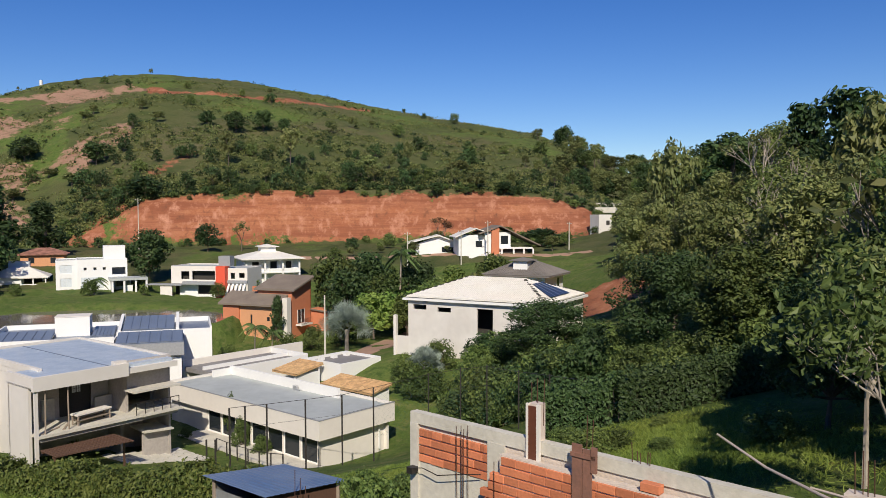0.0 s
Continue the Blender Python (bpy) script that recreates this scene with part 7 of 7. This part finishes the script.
def panel_roof():
    h = thing("house", -61.9, 33.5, 11.7, 60, "small tiled outbuilding roof carrying solar panels", "house")
    for x, y, z in ((0.3, 0.4, 3.75), (4.0, 0.4, 3.75), (0.3, 2.8, 4.5), (4.0, 2.8, 4.5)):
        part("post", boxes((x - .12, y - .12, -7.5, x + .12, y + .12, z)), CREAM, h)
    part("half_wall", boxes((0.45, 2.7, -7.5, 3.85, 2.86, 0.2)), CREAM, h)
    bm = bmesh.new()
    slab(bm, [(-.1, 0, 3.7), (4.5, 0, 3.7), (4.5, 3.3, 4.75), (-.1, 3.3, 4.75)], 0.15)
    f = part("roof", bm, PALE_CONCRETE, h)
    P = [Vector(p) for p in ((-.1, 0, 3.7), (4.5, 0, 3.7), (4.5, 3.3, 4.75), (-.1, 3.3, 4.75))]
    al, up = (P[1] - P[0]).normalized(), (P[3] - P[0]).normalized()
    bm = bmesh.new()
    tile_field(bm, [((p - P[0]).dot(al), (p - P[0]).dot(up)) for p in P], al, up, P[0], 0.16, 0.36, 0.01)
    tagged(part("roof_tiling", bm, PALE_CONCRETE, f), kind="stuff")
    for k in range(3):
        bm = bmesh.new()
        a = 0.4 + k * 1.1
        slab(bm, [(a, .5, 4.0), (a + 1.05, .5, 4.0), (a + 1.05, 2.8, 4.73), (a, 2.8, 4.73)], 0.05)
        part("solar_panel", bm, PANEL_PALE, h)
    return h


panel_roof()


def beige_house():
    h = thing("house", -129.7, 35.2, 4.0, 16, "cream house with stepped straw-tiled roofs by the lake", "house")

    def tiled(pts):
        P = [Vector(p) for p in pts]
        bm = bmesh.new()
        slab(bm, P, 0.14)
        f = part("roof_face", bm, TILE_NEW, h)
        al, up = (P[1] - P[0]).normalized(), (P[3] - P[0]).normalized()
        bm = bmesh.new()
        tile_field(bm, [((p - P[0]).dot(al), (p - P[0]).dot(up)) for p in P], al, up, P[0], 0.16, 0.36, 0.01)
        tagged(part("roof_tiling", bm, TILE_NEW, f), kind="stuff")
    bm = bmesh.new()
    wall(bm, (0.1, 0), (4.5, 0), -1.5, 3.75, 0.2, [(0.9, 1.6, 2.0, 2.7)])
    wall(bm, (4.5, 0.2), (4.5, 5), -1.5, 4.0, 0.2)
    wall(bm, (0.1, 5), (0.1, 0.2), -1.5, 4.2, 0.2)
    wall(bm, (4.5, 5.2), (0.1, 5.2), -1.5, 4.3, 0.2)
    wall(bm, (-5.6, 2.0), (0.1, 2.0), -1.5, 5.1, 0.2, [(3.0, 4.0, 0, 2.4)])
    wall(bm, (-5.6, 8.0), (-5.6, 2.2), -1.5, 5.1, 0.2)
    part("wall", bm, CREAM, h)
    part("pier", boxes((-1.6, 0.8, -1.5, -0.6, 2.0, 4.9)), CREAM, h)
    part("door", boxes((-2.6, 2.08, 0, -1.6, 2.12, 2.4)), DARK, h)
    part("window", boxes((1.0, 0.06, 2.0, 1.7, 0.1, 2.7)), GLASS, h)
    tiled([(-.6, -.8, 3.85), (5.2, -.8, 4.1), (5.2, 4.6, 4.3), (-.6, 4.6, 4.05)])
    tiled([(-5.0, 1.0, 5.0), (0.6, 1.0, 4.8), (0.6, 5.0, 5.0), (-5.0, 5.0, 5.2)])
    tiled([(-4.6, 4.2, 5.5), (-.6, 4.2, 5.3), (-.6, 8.4, 5.5), (-4.6, 8.4, 5.7)])
    tiled([(-6.6, -1.6, 2.1), (-2.4, -1.6, 2.1), (-2.4, 1.9, 2.5), (-6.6, 1.9, 2.5)])
    part("skylight", boxes((0.2, 1.2, 3.9, 1.7, 3.4, 4.25)), DARK, h)
    part("post", boxes((-2.7, -1.4, -1.5, -2.55, -1.25, 2.0)), OLD_WOOD, h)
    part("post", boxes((-6.4, -1.4, -1.5, -6.25, -1.25, 2.0)), OLD_WOOD, h)
    h.scale = (1.42, 1.2, 1.0)
    return h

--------

*GIVEN TASK*. From the line containing "Continue the Blender" down to the line containing "house with stepped" in the material above, reproduce every line exactly, including the two end lines.

*RESULT*.
Continue the Blender Python (bpy) script that recreates this scene with part 7 of 7. This part finishes the script.
def panel_roof():
    h = thing("house", -61.9, 33.5, 11.7, 60, "small tiled outbuilding roof carrying solar panels", "house")
    for x, y, z in ((0.3, 0.4, 3.75), (4.0, 0.4, 3.75), (0.3, 2.8, 4.5), (4.0, 2.8, 4.5)):
        part("post", boxes((x - .12, y - .12, -7.5, x + .12, y + .12, z)), CREAM, h)
    part("half_wall", boxes((0.45, 2.7, -7.5, 3.85, 2.86, 0.2)), CREAM, h)
    bm = bmesh.new()
    slab(bm, [(-.1, 0, 3.7), (4.5, 0, 3.7), (4.5, 3.3, 4.75), (-.1, 3.3, 4.75)], 0.15)
    f = part("roof", bm, PALE_CONCRETE, h)
    P = [Vector(p) for p in ((-.1, 0, 3.7), (4.5, 0, 3.7), (4.5, 3.3, 4.75), (-.1, 3.3, 4.75))]
    al, up = (P[1] - P[0]).normalized(), (P[3] - P[0]).normalized()
    bm = bmesh.new()
    tile_field(bm, [((p - P[0]).dot(al), (p - P[0]).dot(up)) for p in P], al, up, P[0], 0.16, 0.36, 0.01)
    tagged(part("roof_tiling", bm, PALE_CONCRETE, f), kind="stuff")
    for k in range(3):
        bm = bmesh.new()
        a = 0.4 + k * 1.1
        slab(bm, [(a, .5, 4.0), (a + 1.05, .5, 4.0), (a + 1.05, 2.8, 4.73), (a, 2.8, 4.73)], 0.05)
        part("solar_panel", bm, PANEL_PALE, h)
    return h


panel_roof()


def beige_house():
    h = thing("house", -129.7, 35.2, 4.0, 16, "cream house with stepped straw-tiled roofs by the lake", "house")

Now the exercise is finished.